A new survey shows how South Africa’s political parties would stand among voters, if an election was held tomorrow.
The survey results are contained in the Afrobarometer Government performance and leadership trends in SA report, which tracks government performance and public perceptions towards the trust and accountability of the President, among other metrics.
The Afrobarometer team in South Africa, led by the Institute for Justice and Reconciliation (IJR) and Plus 94 Research, interviewed 2,400 adult South Africans in August-September 2015.
Among the survey results, the group found that President Jacob Zuma’s approval rating had dropped by as much as 28% percentage points since 64% in 2011, to 36% in 2015.
“2015 has been a tumultuous year for South Africa’s democracy. A number of key government officials have been embroiled in corruption scandals, most notably the alleged mismanagement of state funds in the construction of President Jacob Zuma’s private residence in Nkandla, KwaZulu-Natal,” the research group said.
The survey asked respondents the question: If elections were held tomorrow (2015), who would you vote for?
The responses showed that the ANC’s support is lower than it was in 2011, where 48% of respondents said they would choose the ruling party.

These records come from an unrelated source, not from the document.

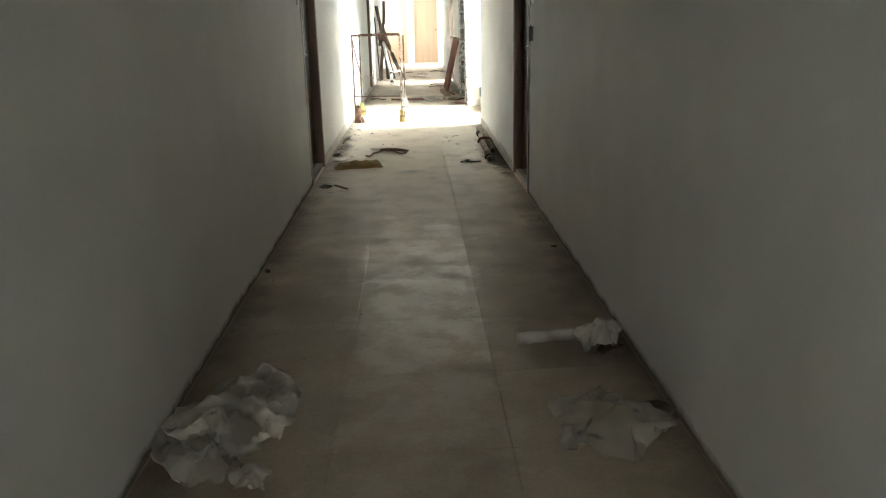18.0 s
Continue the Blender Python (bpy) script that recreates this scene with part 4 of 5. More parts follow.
boot = empty("work_boot", (-0.895, 19.835, 0), "worn brown leather work boot on the stand's leg", "boot", "", 12)
boot.scale = (0.86, 0.86, 0.9)
bm = bmesh.new()
prev = None
for i in range(19):
    z = 0.25 * i / 18
    ring = []
    for k in range(24):
        a = 2 * math.pi * k / 24
        p = Vector((math.cos(a) * 1.4, math.sin(a) * 1.4, z * 13))
        fold = 1 - 2.2 * abs(noise.noise(Vector((a * 0.9 + z * 16, z * 9, 4.0))))
        q = 0.047 + 0.004 * math.cos(z * 24) + 0.009 * noise.noise(p) + 0.007 * fold + 0.004 * noise.noise(p * 3)
        lip = 0.022 * math.sin(a + 0.6) + 0.012 * noise.noise(p * 2) if i > 15 else 0
        ring.append(bm.verts.new((q * math.cos(a) + 0.012 * math.sin(z * 11), q * 0.95 * math.sin(a), z + lip)))
    if prev:
        for k in range(24):
            bm.faces.new((prev[k], prev[(k + 1) % 24], ring[(k + 1) % 24], ring[k]))
    prev = ring
shaft = part("boot_shaft", bm, LEATHER, boot, "", True)
s = shaft.modifiers.new("thickness", "SOLIDIFY")
s.thickness = 0.004
bm = bmesh.new()
bmesh.ops.create_uvsphere(bm, u_segments=18, v_segments=12, radius=0.5)
for v in bm.verts:
    x, y, z = v.co
    toe = x + 0.5
    v.co = Vector((x * 0.165 + 0.033, y * (0.112 - 0.02 * abs(x)), max(0.008, (z + 0.24) * (0.17 - 0.06 * toe)) + 0.012 * noise.noise(v.co * 8)))
part("boot_foot", bm, LEATHER, boot, "", True)
bm = bmesh.new()
for v in bmesh.ops.create_circle(bm, cap_ends=True, segments=20, radius=0.5)["verts"]:
    v.co = Vector((v.co.x * 0.17 + 0.033, v.co.y * 0.112, 0.0))
bmesh.ops.solidify(bm, geom=bm.faces[:], thickness=-0.009)
part("sole", bm, LEATHER, boot, "scuffed brown sole")
tube_part("strap", curve_points([(0.02, -0.052, 0.03), (0.06, -0.05, 0.075), (0.085, -0.02, 0.09), (0.075, 0.03, 0.085)], 4), 0.006, LEATHER, boot, "leather strap", 6)
tube_part("strap", curve_points([(0.0, -0.056, 0.1), (0.045, -0.042, 0.13), (0.06, 0.0, 0.12), (0.04, 0.04, 0.1)], 4), 0.006, LEATHER, boot, "leather strap", 6)
tube_part("laces", curve_points([(0.03, -0.05, 0.09), (0.045, -0.06, 0.05), (0.05, -0.062, 0.02), (0.055, -0.07, 0.006)], 4), 0.004, PALEROPE, boot, "loose pale lace", 6)

# ---- between the first doors and the windows ----
crumpled("plastic_sheet", (-0.6, 1.46), 0.24, 0.22, 0.07, 20, GREENBAG, "crumpled dirty green plastic sheet on the floor", "plastic sheet", 4, 16, 1.6, 0.5, soft=True)
crumpled("plastic_sheet", (-0.5, 1.53), 0.15, 0.15, 0.08, 75, GREENBAG, "crumpled dirty green plastic sheet on the floor", "plastic sheet", 11, 16, 1.8, 0.5, soft=True)
crumpled("rag", (0.70, 1.66), 0.17, 0.13, 0.075, 10, DARKBAG, "crumpled dark grey rag by the wall", "rag", 7, 14, 2.4, 0.4)
crumpled("paper_scrap", (-0.86, -0.2), 0.13, 0.1, 0.012, 15, PAPER, "dirty torn paper scrap on the floor", "paper", 3, 8, 1.4, 0.25, group="paper scraps")
for k, (x, y, w, l, a) in enumerate(((-0.685, 3.05, 0.1, 0.045, 20), (-0.59, 3.2, 0.09, 0.04, 30), (-0.84, 3.85, 0.09, 0.05, 10), (-0.81, 3.6, 0.09, 0.06, 0))):
    lump("tile_shard", (x, y), (w, l, 0.022), a, DARKBIT if k < 2 else STONEBIT, "thin broken shard lying on the dusty floor", "shard", 30 + k, "shards")
crumpled("paper_scrap", (0.6, 3.42), 0.11, 0.05, 0.014, 5, PAPER, "small pale paper scrap on the floor", "paper", 9, 8, 1.5, 0.3, group="paper scraps")
crumpled("paper_scrap", (0.62, 4.5), 0.12, 0.06, 0.012, -10, STONEBIT, "small grey scrap on the floor", "paper", 12, 8, 1.5, 0.3, group="paper scraps")
crumpled("paper_scrap", (-0.895, 4.62), 0.12, 0.16, 0.075, 30, PAPER, "crumpled white paper by the wall", "paper", 15, 12, 2.2, 0.4, group="paper scraps")
crumpled("plastic_scrap", (0.63, 4.58), 0.16, 0.11, 0.06, 12, FILMY2, "crumpled cloudy plastic scrap on the floor", "plastic scrap", 18, 12, 2.4, 0.4, group="plastic scraps")
crumpled("plastic_scrap", (0.66, 5.83), 0.14, 0.1, 0.03, 30, FILMY2, "crumpled cloudy plastic scrap on the floor", "plastic scrap", 19, 12, 2.4, 0.4, group="plastic scraps")
ring = [(-0.80 + 0.13 * math.cos(a) + 0.02 * math.sin(3 * a), 3.93 + 0.13 * math.sin(a), 0.006 + 0.006 * (1 + math.sin(2 * a))) for a in [k * 0.42 for k in range(13)]]
tagged(tube_part("plastic_strap", curve_points(ring, 4), 0.004, DULLSTRAP, seg=6), "curled pale plastic strap on the floor", "strap", "plastic straps")
tagged(tube_part("plastic_strap", curve_points([(-0.95, 3.74, 0.006), (-0.86, 3.77, 0.008), (-0.76, 3.82, 0.006)], 4), 0.005, DULLSTRAP, seg=6), "short pale plastic strap on the floor", "strap", "plastic straps")

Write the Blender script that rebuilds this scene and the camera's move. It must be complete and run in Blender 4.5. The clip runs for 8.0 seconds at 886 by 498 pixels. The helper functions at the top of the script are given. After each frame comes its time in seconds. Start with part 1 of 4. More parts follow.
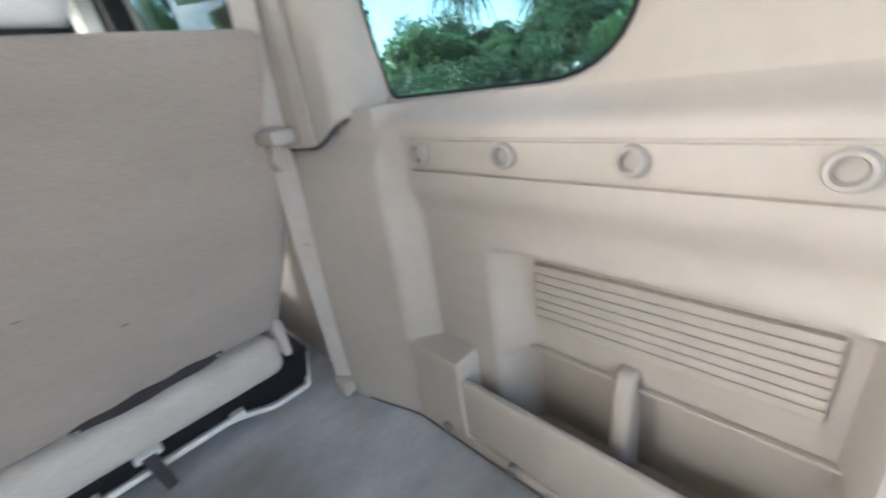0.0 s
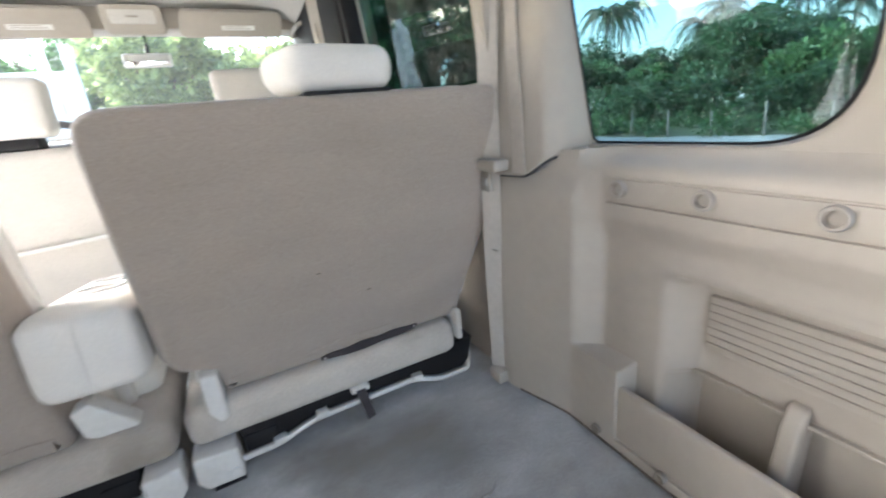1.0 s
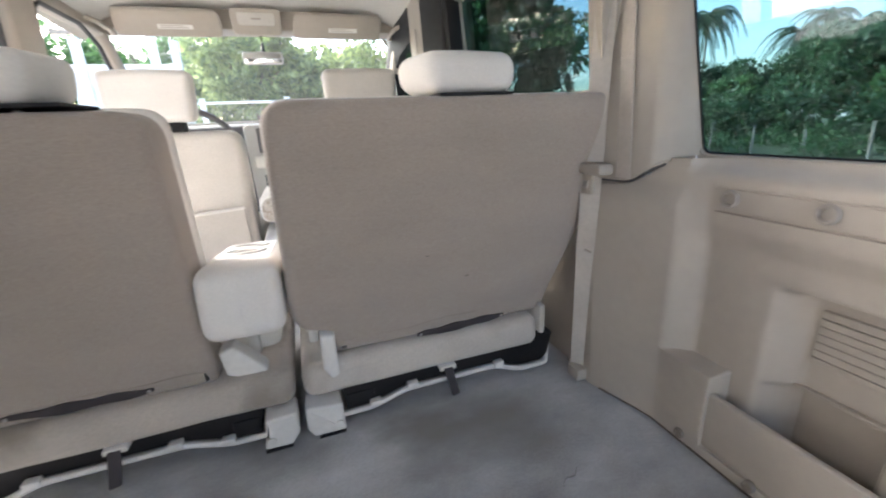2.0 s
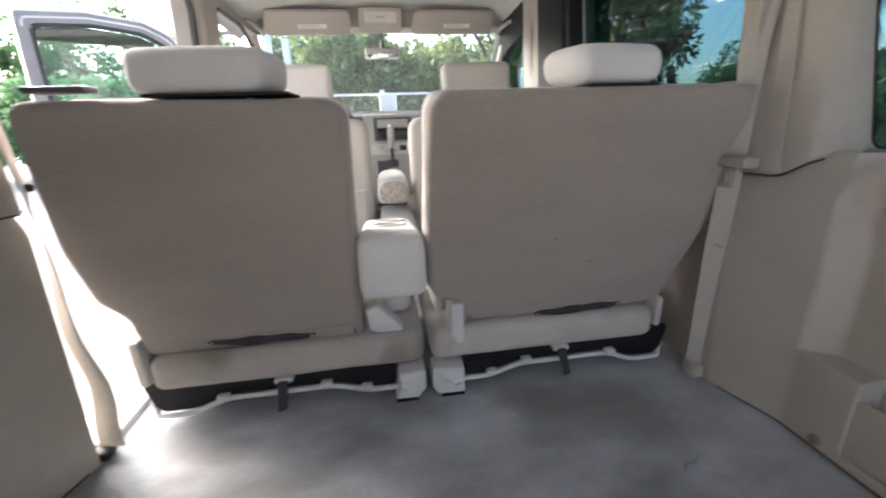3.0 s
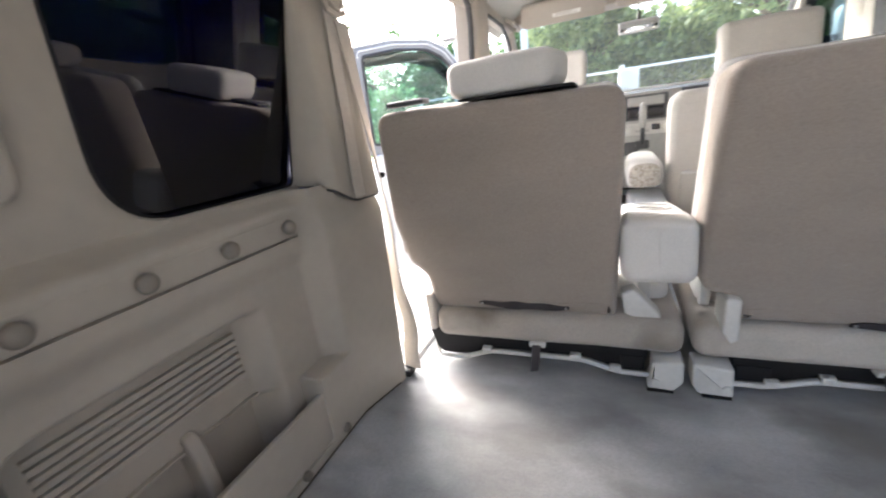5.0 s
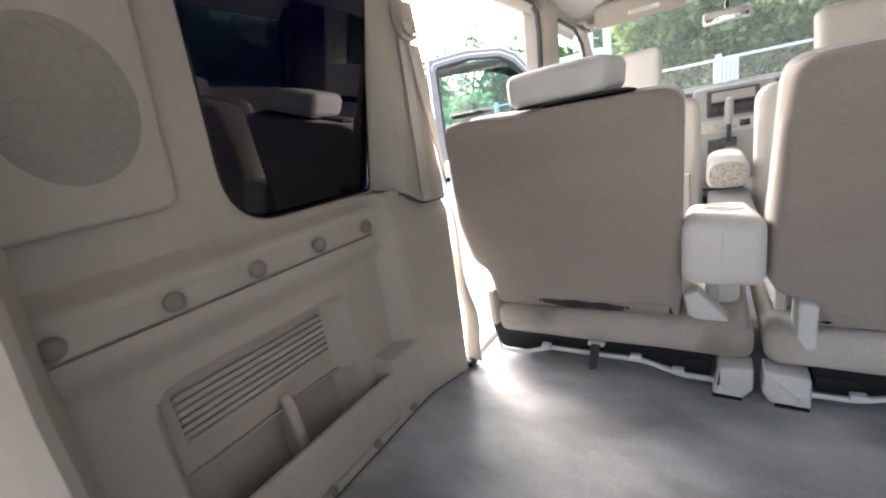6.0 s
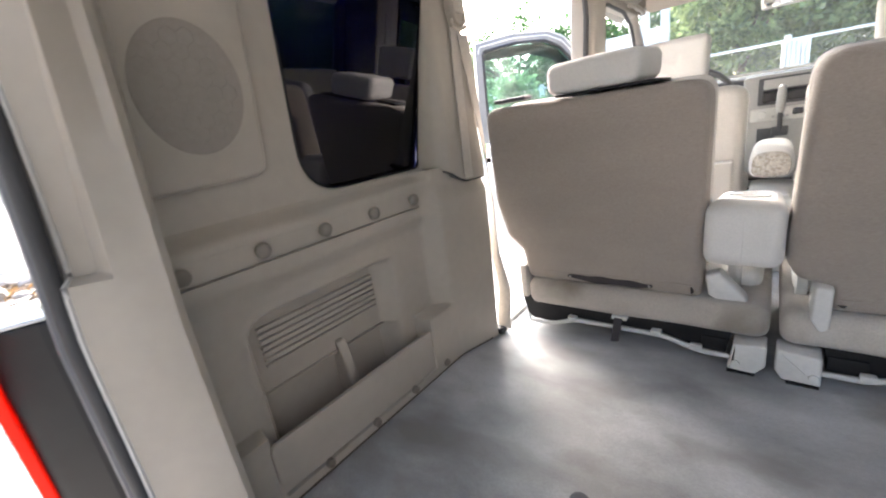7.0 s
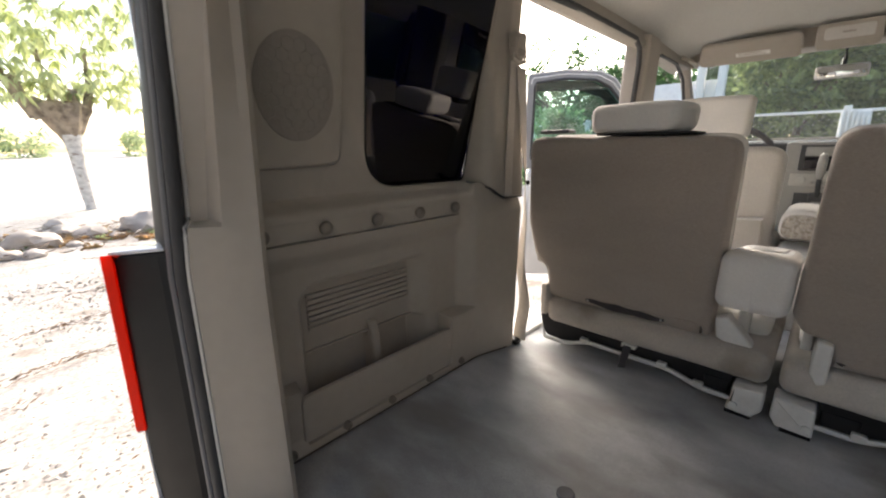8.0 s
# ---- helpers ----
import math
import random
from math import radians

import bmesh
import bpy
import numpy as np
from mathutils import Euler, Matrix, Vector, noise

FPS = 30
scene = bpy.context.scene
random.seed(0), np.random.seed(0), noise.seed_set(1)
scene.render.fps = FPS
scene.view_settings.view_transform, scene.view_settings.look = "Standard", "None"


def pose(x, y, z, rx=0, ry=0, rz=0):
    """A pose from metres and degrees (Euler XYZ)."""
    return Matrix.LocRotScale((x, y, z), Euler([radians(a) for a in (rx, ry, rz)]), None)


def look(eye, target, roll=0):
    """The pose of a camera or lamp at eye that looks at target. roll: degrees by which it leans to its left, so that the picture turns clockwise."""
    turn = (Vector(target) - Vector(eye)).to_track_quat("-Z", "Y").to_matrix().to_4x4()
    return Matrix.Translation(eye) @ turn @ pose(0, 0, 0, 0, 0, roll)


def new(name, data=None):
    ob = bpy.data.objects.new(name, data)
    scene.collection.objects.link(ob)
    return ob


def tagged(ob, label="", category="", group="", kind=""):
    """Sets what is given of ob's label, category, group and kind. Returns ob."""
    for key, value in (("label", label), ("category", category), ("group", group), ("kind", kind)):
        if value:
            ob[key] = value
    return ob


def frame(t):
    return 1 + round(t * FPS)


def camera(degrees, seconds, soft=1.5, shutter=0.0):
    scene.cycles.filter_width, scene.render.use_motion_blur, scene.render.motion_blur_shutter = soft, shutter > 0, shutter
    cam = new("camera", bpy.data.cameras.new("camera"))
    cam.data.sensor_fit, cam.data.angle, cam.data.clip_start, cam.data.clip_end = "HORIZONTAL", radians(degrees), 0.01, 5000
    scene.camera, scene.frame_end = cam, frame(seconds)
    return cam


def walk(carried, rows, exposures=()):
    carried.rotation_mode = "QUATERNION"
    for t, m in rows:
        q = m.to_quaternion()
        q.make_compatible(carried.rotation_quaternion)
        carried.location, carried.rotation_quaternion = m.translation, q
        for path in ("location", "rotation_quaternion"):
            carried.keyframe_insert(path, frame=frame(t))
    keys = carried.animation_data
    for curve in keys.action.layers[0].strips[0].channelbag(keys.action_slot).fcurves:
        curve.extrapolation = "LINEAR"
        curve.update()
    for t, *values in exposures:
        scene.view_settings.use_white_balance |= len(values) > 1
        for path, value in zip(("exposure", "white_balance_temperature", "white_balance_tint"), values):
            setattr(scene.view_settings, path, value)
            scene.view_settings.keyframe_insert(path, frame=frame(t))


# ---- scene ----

Meanwhile, DA support has increased, up to 17%, while the EFF – appearing for the first time in the survey – grabbed 9% of votes.
Notably, there was a decrease in people who said they would not vote, didn’t know who they would vote for, or refused to answer the question, indicating a heightened level of political activity in the country – or at least those questioned.
In the 2014 National Elections, the ANC saw a decrease of 3.75% percentage points in total votes, though it maintained its position as the majority party at 62.15%.
The DA increased its position by 4.62% from the previous elections, to 22.23% of the vote – rooting itself as the biggest opposition to the ANC.
However, newcomers the EFF grabbed headlines, along with 6.35% of the votes in the election, making waves as a new opposition force in the country’s political landscape.
At its National Conference held in October 2015, the ruling party expressed concern over its electorate, noting that many of its voters had become dissatisfied.
“It was a difficult election,” Zuma told the conference.
“While celebrating the 2014 election victory, we realised some of our traditional voters have in recent year become dissatisfied and some have chosen to abstain from the elections, demonstrating their displeasures, but are still remaining loyal to the movement.”
Zuma said South Africa’s loyalty to the party should not be taken for granted.